### What is asked
In the entries, find all lines that hold the word "given" and copy them.

**** Records for the task ****

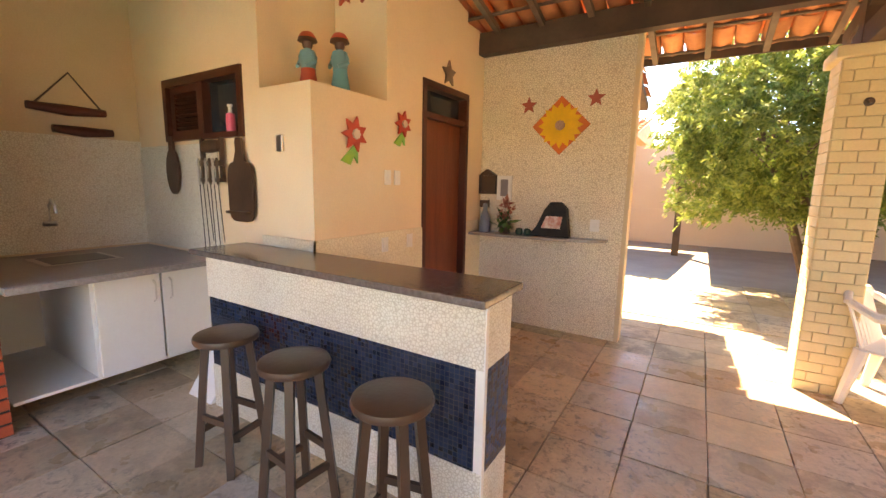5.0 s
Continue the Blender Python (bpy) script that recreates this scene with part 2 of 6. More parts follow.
CREAM = (0.74, 0.58, 0.36)
M = dict(
    plaster=mat("cream_plaster", (0.72, 0.57, 0.38), (0.64, 0.49, 0.31), 0.9, 0.85, 0.15, 80),
    tan=mat("ochre_plaster", (0.84, 0.66, 0.46), (0.79, 0.6, 0.4), 1.0, 0.85, 0.12, 90),
    house=mat("pink_cream_plaster", (0.76, 0.62, 0.48), (0.7, 0.56, 0.42), 0.5, 0.85, 0.12, 70),
    panel=mat("wall_panel_render", (0.76, 0.6, 0.38), (0.7, 0.53, 0.32), 0.8, 0.8, 0.2, 50, vary=0.05),
    brick=mat("cream_painted_brick", (0.76, 0.63, 0.38), (0.7, 0.57, 0.33), 2.5, 0.62, 0.2, 70, vary=0.06),
    joint=mat("pillar_joint", (0.54, 0.45, 0.31), None, 3, 0.9, 0.2),
    facade=brickwork("facade_brickwork", "Y", (0.78, 0.66, 0.42), (0.6, 0.48, 0.28)),
    facade_x=brickwork("facade_brickwork_side", "X", (0.78, 0.66, 0.42), (0.6, 0.48, 0.28)),
    wood=mat("dark_stained_timber", (0.075, 0.042, 0.03), (0.12, 0.075, 0.052), 3.0, 0.75, 0.3, 30, stretch=(1, 1, 1)),
    batten=mat("grey_weathered_batten", (0.13, 0.09, 0.065), (0.2, 0.15, 0.11), 4.0, 0.75, 0.3, 40),
    terra=mat("terracotta_tile", (0.82, 0.36, 0.18), (0.66, 0.25, 0.12), 5.0, 0.8, 0.3, 40, vary=0.3, grain=0.25),
    terra_joined=mat("terracotta_tiles", (0.82, 0.36, 0.18), (0.66, 0.25, 0.12), 5.0, 0.8, 0.3, 40, vary=0.3, island=True, grain=0.25),
    terra_new=mat("bright_terracotta", (0.72, 0.2, 0.07), (0.55, 0.15, 0.06), 4.0, 0.75, 0.3, 40, vary=0.25, island=True, grain=0.2),
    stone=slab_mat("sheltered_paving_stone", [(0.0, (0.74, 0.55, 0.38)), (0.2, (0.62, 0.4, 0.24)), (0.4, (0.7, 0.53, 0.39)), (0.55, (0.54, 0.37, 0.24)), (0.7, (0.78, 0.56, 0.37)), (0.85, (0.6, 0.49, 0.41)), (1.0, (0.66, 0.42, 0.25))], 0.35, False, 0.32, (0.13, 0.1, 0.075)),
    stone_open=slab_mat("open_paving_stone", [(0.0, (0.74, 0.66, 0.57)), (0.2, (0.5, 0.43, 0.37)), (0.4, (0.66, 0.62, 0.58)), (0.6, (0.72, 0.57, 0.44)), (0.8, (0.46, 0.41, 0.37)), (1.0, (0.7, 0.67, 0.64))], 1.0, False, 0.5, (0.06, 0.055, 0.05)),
    stone_joined=slab_mat("paving_stones", [(0.0, (0.6, 0.49, 0.33)), (0.3, (0.66, 0.53, 0.33)), (0.5, (0.52, 0.48, 0.42)), (0.75, (0.62, 0.45, 0.27)), (1.0, (0.5, 0.47, 0.43))], 0.5, True, 0.6),
    stone_yellow=slab_mat("yellow_paving_stones", [(0.0, (0.62, 0.5, 0.3)), (0.3, (0.55, 0.46, 0.34)), (0.6, (0.66, 0.56, 0.38)), (1.0, (0.5, 0.36, 0.2))], 0.4, True, 0.6),
    mortar=mat("dark_mortar", (0.33, 0.25, 0.18), (0.2, 0.15, 0.11), 4, 0.9, 0.3),
    concrete=mat("worn_concrete", (0.38, 0.35, 0.31), (0.3, 0.28, 0.25), 1.5, 0.75, 0.3, 50),
    earth=mat("dry_earth", (0.3, 0.22, 0.14), (0.22, 0.16, 0.1), 0.6, 0.95, 0.4, 20),
    white=mat("white_paint", (0.8, 0.78, 0.74), (0.74, 0.72, 0.68), 2, 0.5, 0.08, 60, grain=0.05),
    plastic=mat("white_plastic", (0.78, 0.76, 0.72), (0.72, 0.7, 0.66), 3, 0.35, 0.02, 50, grain=0.04),
    redbrick=mat("red_brick", (0.66, 0.11, 0.045), (0.54, 0.08, 0.035), 6, 0.7, 0.4, 60, vary=0.22),
    soot=mat("black_joint", (0.025, 0.02, 0.018), (0.04, 0.032, 0.028), 6, 0.8, 0.4),
    granite=mat("dark_granite", (0.13, 0.1, 0.09), (0.2, 0.165, 0.15), 40, 0.18, 0.0, 250, grain=0.6),
    grey_granite=mat("grey_granite", (0.42, 0.37, 0.34), (0.3, 0.26, 0.24), 50, 0.3, 0.0, 260, grain=0.6),
    pebble=pebbled("white_pebble_cladding", (0.8, 0.76, 0.66), (0.6, 0.53, 0.42), 60),
    pebble_wall=pebbled("pebbled_wall_tile", (0.87, 0.78, 0.62), (0.58, 0.48, 0.35), 48),
    dado=pebbled("ribbed_cream_tile", (0.85, 0.75, 0.56), (0.74, 0.63, 0.45), 38),
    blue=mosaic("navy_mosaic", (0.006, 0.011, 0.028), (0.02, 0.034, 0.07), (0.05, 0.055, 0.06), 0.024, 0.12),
    pool_tile=mosaic("pool_mosaic", (0.05, 0.12, 0.45), (0.3, 0.45, 0.8), (0.5, 0.6, 0.75), 0.05, 0.2),
    dark=plain("black_void", (0.012, 0.011, 0.011), 0.7),
    black_metal=plain("black_metal", (0.03, 0.03, 0.032), 0.45, 0.6),
    steel=plain("brushed_steel", (0.6, 0.58, 0.55), 0.3, 1.0),
    glass=plain("dark_window_glass", (0.02, 0.024, 0.03), 0.05),
    door=mat("mahogany_door", (0.2, 0.045, 0.018), (0.13, 0.028, 0.012), 2.5, 0.4, 0.15, 30, stretch=(6, 6, 0.5)),
    frame_wood=mat("red_brown_wood", (0.1, 0.025, 0.014), (0.065, 0.018, 0.01), 4, 0.4, 0.15, 30),
    gate=mat("grey_brown_steel_gate", (0.22, 0.17, 0.13), (0.17, 0.13, 0.1), 1, 0.5, 0.1, 60),
    lawn=mat("lawn_soil", (0.1, 0.17, 0.03), (0.2, 0.2, 0.06), 0.6, 0.9, 0.5, 60, grain=0.3),
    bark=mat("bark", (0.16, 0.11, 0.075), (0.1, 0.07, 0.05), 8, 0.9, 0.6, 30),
    purple=mat("violet_paint", (0.12, 0.09, 0.36), (0.1, 0.075, 0.3), 2, 0.45, 0.05),
    crimson=mat("crimson_backing", (0.42, 0.014, 0.012), (0.32, 0.01, 0.01), 7, 0.9, 0.0, 60),
    stool=mat("walnut_stain", (0.09, 0.048, 0.03), (0.06, 0.032, 0.02), 5, 0.35, 0.15, 40),
)


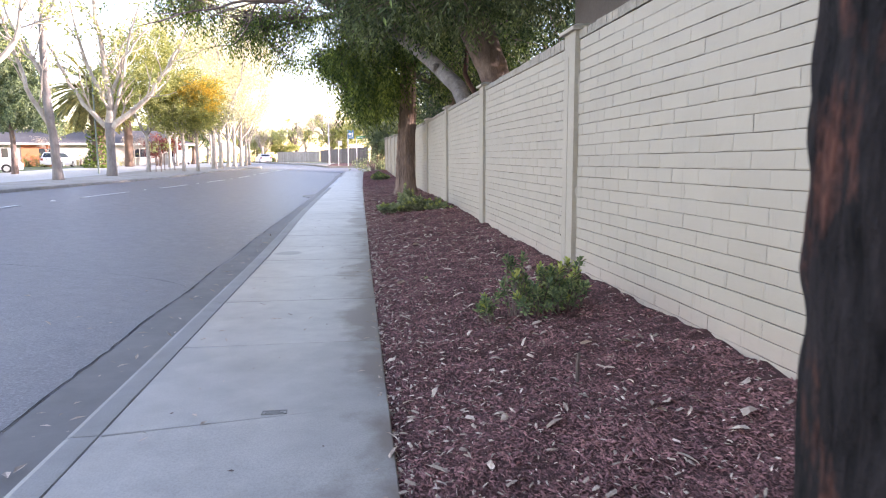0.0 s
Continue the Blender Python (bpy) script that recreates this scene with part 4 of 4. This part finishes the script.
# ---- far side: houses, palm, cedar, cars ----
STUCCO = speckled("stucco", (0.4, 0.37, 0.34), (0.5, 0.465, 0.425), 1.5, 0.9, 0.3, 0.004, 60)
ORANGE_STUCCO = speckled("orange_stucco", (0.5, 0.155, 0.08), (0.6, 0.2, 0.1), 1.5, 0.9, 0.3, 0.004, 60)
SHINGLE = speckled("shingle", (0.055, 0.054, 0.058), (0.1, 0.098, 0.102), 1.2, 0.9, 0.6, 0.02, 22)
WHITE_TRIM = speckled("white_trim", (0.7, 0.69, 0.66), (0.8, 0.79, 0.77), 2, 0.5)
GLASS = mat("dark_window_glass", (0.03, 0.04, 0.05), 0.05)
WHITE_PAINT = mat("white_car_paint", (0.75, 0.75, 0.76), 0.2)
BLUE_PAINT = mat("dark_blue_car_paint", (0.02, 0.03, 0.08), 0.25)
RUBBER = speckled("rubber", (0.012, 0.012, 0.012), (0.03, 0.03, 0.03), 20)
METAL = mat("bare_metal", (0.5, 0.5, 0.5), 0.35, 1.0)
GREEN_POLE = mat("green_pole_paint", (0.16, 0.2, 0.17), 0.5)
RED_GLASS = mat("red_lens", (0.35, 0.015, 0.015), 0.2)


def house(label, at, turn, w, d, garage=None, paint=None):
    """A low ranch house: walls with real openings, hipped roof with eaves, door, windows."""
    t = thing("house", label, "house", at, turn, "ranch houses")
    h, e = 2.6, .7
    part("wall", Build().box((-w / 2, -d / 2, -.4), (w / 2, d / 2, h)), STUCCO, t)
    if paint:
        part("painted_bay", Build().box((w / 2 - 4.5, -d / 2 - .06, -.3), (w / 2 - 1.0, -d / 2 + .2, h - .05)), paint, t, "orange stucco bay")
    r0 = Build()
    rz = h + d * .2
    r0.add([(-w / 2 - e, -d / 2 - e, h - .05), (w / 2 + e, -d / 2 - e, h - .05), (w / 2 + e, d / 2 + e, h - .05), (-w / 2 - e, d / 2 + e, h - .05), (-w / 2 + d * .35, 0, rz), (w / 2 - d * .35, 0, rz),
            (-w / 2 - e, -d / 2 - e, h + .06), (w / 2 + e, -d / 2 - e, h + .06), (w / 2 + e, d / 2 + e, h + .06), (-w / 2 - e, d / 2 + e, h + .06)],
           [(3, 2, 1, 0), (6, 7, 5, 4), (7, 8, 5), (8, 9, 4, 5), (9, 6, 4), (0, 1, 7, 6), (1, 2, 8, 7), (2, 3, 9, 8), (3, 0, 6, 9)])
    roof = part("roof", r0, SHINGLE, t)
    part("fascia", Build().box((-w / 2 - e - .02, -d / 2 - e - .03, h - .16), (w / 2 + e + .02, -d / 2 - e + .03, h + .04)), WHITE_TRIM, roof)
    for x in (-w * .12, w * .12, w * .38):
        wd = part("window", Build().box((x - .8, -d / 2 - .05, .9), (x + .8, -d / 2 + .03, 2.1)), WHITE_TRIM, t)
        for q in (-.38, .38):
            part("pane", Build().box((x + q - .33, -d / 2 - .062, .98), (x + q + .33, -d / 2 - .04, 2.02)), GLASS, wd)
    door = part("garage_door", Build().box((w * .2, -d / 2 - .04, -.2), (w * .2 + .01, -d / 2, 2.1)), WHITE_TRIM, t)
    return t


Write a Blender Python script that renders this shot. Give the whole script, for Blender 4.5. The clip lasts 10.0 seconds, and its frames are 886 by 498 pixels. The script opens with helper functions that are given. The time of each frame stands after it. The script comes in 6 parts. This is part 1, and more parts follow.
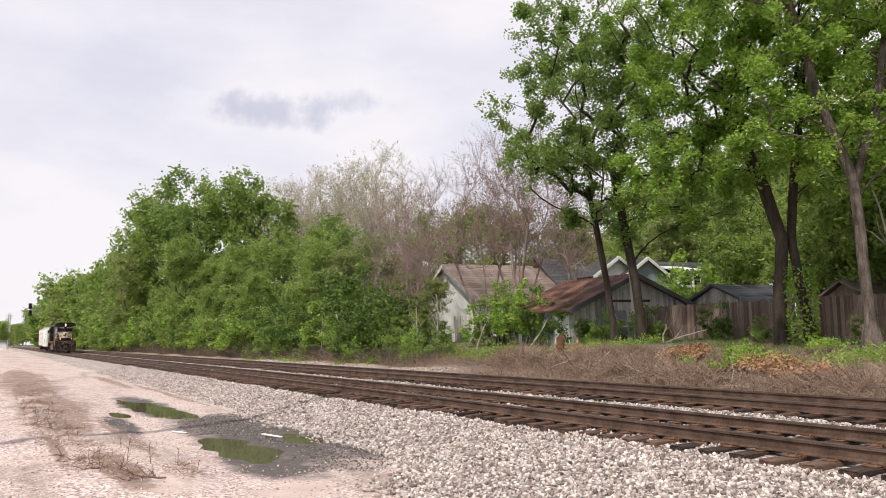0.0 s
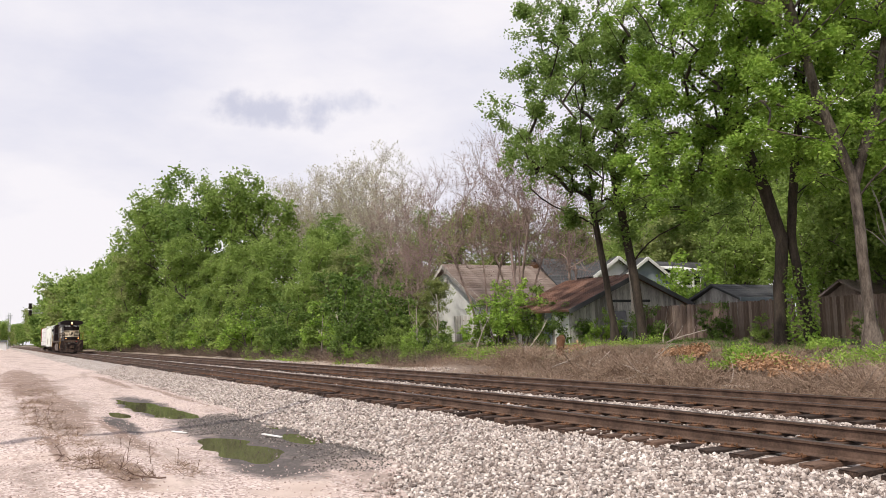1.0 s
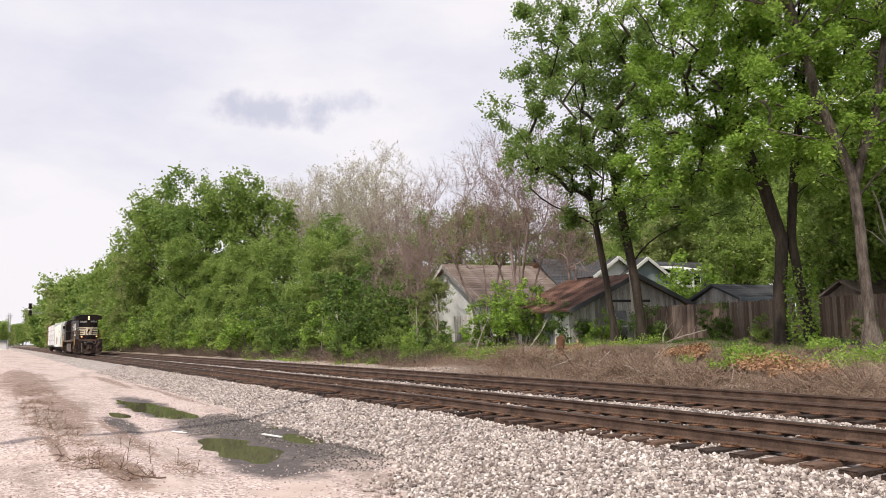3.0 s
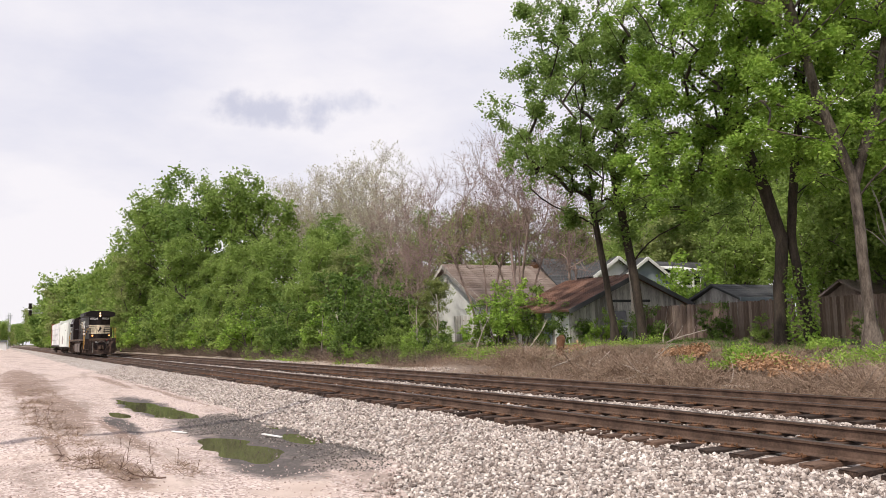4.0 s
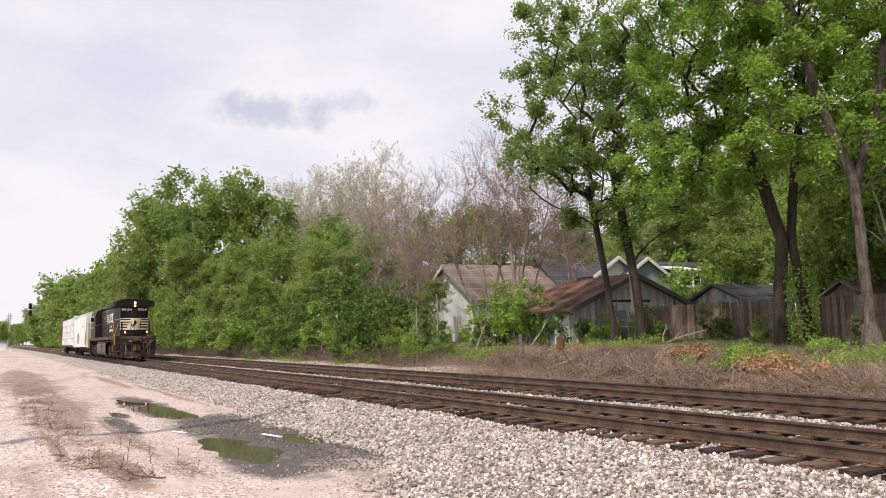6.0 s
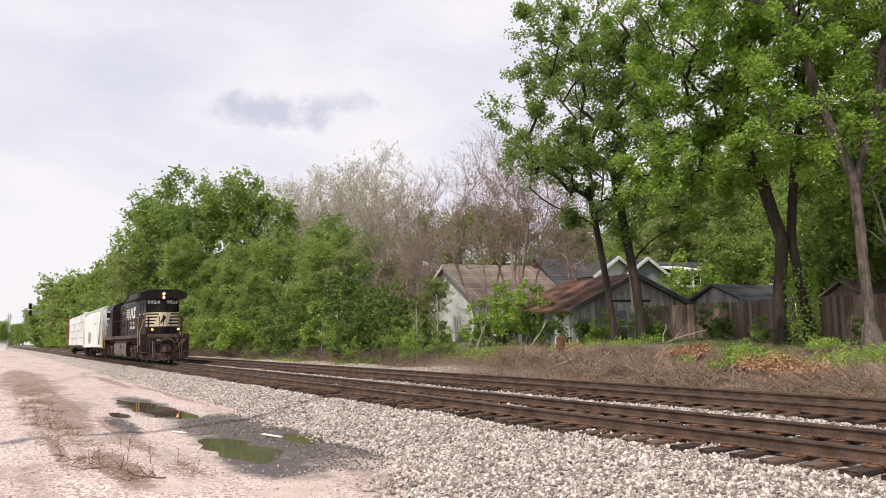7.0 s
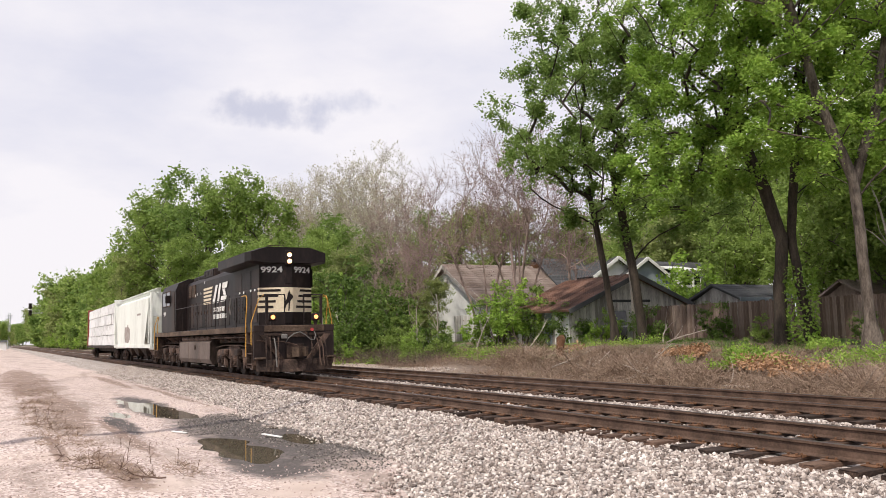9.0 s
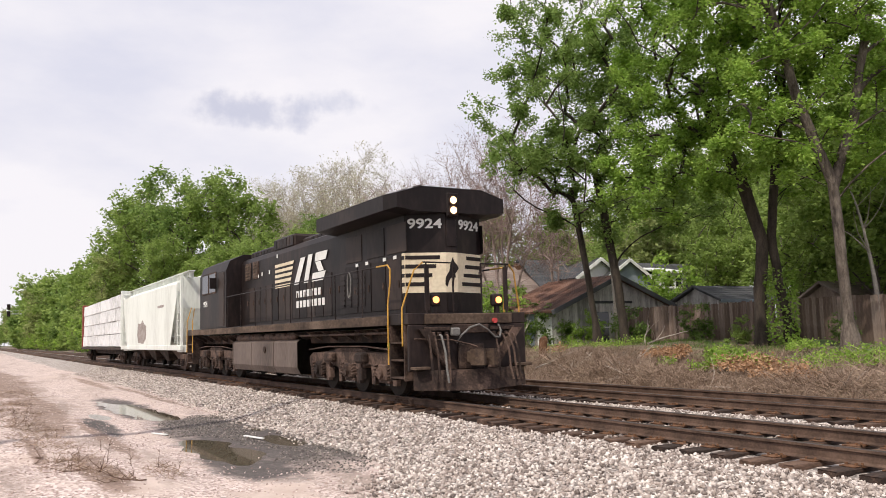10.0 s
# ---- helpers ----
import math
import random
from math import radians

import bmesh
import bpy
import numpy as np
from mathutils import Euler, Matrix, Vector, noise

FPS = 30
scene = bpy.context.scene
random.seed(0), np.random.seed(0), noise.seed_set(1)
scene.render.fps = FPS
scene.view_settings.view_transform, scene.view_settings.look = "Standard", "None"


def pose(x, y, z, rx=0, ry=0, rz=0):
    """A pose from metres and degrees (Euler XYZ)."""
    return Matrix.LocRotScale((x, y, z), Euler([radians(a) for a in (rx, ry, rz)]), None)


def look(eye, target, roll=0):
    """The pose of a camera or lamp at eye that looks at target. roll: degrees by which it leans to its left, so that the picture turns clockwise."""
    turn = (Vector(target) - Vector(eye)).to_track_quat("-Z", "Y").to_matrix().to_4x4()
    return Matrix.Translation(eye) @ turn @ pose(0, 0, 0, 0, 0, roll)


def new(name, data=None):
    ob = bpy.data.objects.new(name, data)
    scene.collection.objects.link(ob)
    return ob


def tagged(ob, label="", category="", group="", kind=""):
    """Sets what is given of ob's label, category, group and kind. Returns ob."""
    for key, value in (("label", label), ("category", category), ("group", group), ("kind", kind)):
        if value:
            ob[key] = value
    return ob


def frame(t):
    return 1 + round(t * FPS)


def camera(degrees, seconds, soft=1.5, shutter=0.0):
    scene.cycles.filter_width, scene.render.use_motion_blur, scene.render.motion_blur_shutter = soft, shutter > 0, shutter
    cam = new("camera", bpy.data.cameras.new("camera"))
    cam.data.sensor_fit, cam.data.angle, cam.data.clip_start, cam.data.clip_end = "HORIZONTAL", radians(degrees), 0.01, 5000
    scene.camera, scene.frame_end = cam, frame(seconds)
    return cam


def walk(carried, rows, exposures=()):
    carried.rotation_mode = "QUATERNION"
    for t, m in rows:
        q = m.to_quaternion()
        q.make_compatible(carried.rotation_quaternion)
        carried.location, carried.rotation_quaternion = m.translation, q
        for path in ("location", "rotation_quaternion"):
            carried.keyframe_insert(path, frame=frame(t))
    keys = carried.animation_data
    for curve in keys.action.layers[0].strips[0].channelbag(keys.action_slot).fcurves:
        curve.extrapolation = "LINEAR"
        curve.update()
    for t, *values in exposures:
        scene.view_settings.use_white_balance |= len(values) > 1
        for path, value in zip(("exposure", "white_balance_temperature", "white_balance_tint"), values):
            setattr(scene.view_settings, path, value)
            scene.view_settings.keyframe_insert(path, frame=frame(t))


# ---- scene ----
# camera: stands still beside the track, begins to pan after the train at the very end
cam = camera(56.93, 10.0, soft=0.8, shutter=0.12)
EYE = Vector((0.0, 0.0, 1.3686))
AHEAD = Vector((-0.873435, 0.475773, 0.103684))


def aim(turn, tilt=0.0):
    d = Matrix.Rotation(radians(-turn), 3, "Z") @ AHEAD
    d = Vector((d.x, d.y, d.z + math.tan(radians(tilt))))
    return look(EYE, EYE + d * 50, -1.435)


walk(cam, [(0.0, aim(0)), (9.7, aim(0)), (9.8, aim(-0.05)), (9.9, aim(0.29, 0.03)), (10.0, aim(1.19, 0.05))],
     exposures=[(0.0, 0.0), (10.0, 0.0)])

# ---- world and sun ----
SUN_FROM = Vector((0.29, -0.52, 0.80)).normalized()
world = bpy.data.worlds.new("sky")
scene.world = world
world.use_nodes = True
wn, wl = world.node_tree.nodes, world.node_tree.links
wn.clear()


def wnode(kind, **sets):
    n = wn.new(kind)
    for key, value in sets.items():
        n.inputs[key.replace("_", " ")].default_value = value
    return n


w_out = wn.new("ShaderNodeOutputWorld")
sky_tex = wn.new("ShaderNodeTexSky")
sky_tex.sky_type = "NISHITA"
sky_tex.sun_disc = False
sky_tex.sun_elevation = math.asin(SUN_FROM.z)
sky_tex.sun_rotation = math.atan2(SUN_FROM.x, SUN_FROM.y)
sky_tex.dust_density = 3.0
w_co = wn.new("ShaderNodeTexCoord")
w_map = wn.new("ShaderNodeMapping")
w_map.inputs["Scale"].default_value = (1.0, 1.0, 2.6)
wl.new(w_co.outputs["Generated"], w_map.inputs["Vector"])
w_noise = wnode("ShaderNodeTexNoise", Scale=2.6, Detail=7.0, Roughness=0.55)
wl.new(w_map.outputs[0], w_noise.inputs["Vector"])
w_ramp = wn.new("ShaderNodeValToRGB")
w_ramp.color_ramp.elements[0].position, w_ramp.color_ramp.elements[0].color = 0.33, (0.79, 0.785, 0.90, 1)
w_ramp.color_ramp.elements[1].position, w_ramp.color_ramp.elements[1].color = 0.60, (1.0, 0.96, 1.0, 1)
wl.new(w_noise.outputs["Fac"], w_ramp.inputs[0])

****

### Final result
Write a Blender Python script that renders this shot. Give the whole script, for Blender 4.5. The clip lasts 10.0 seconds, and its frames are 886 by 498 pixels. The script opens with helper functions that are given. The time of each frame stands after it. The script comes in 6 parts. This is part 1, and more parts follow.
    """Sets what is given of ob's label, category, group and kind. Returns ob."""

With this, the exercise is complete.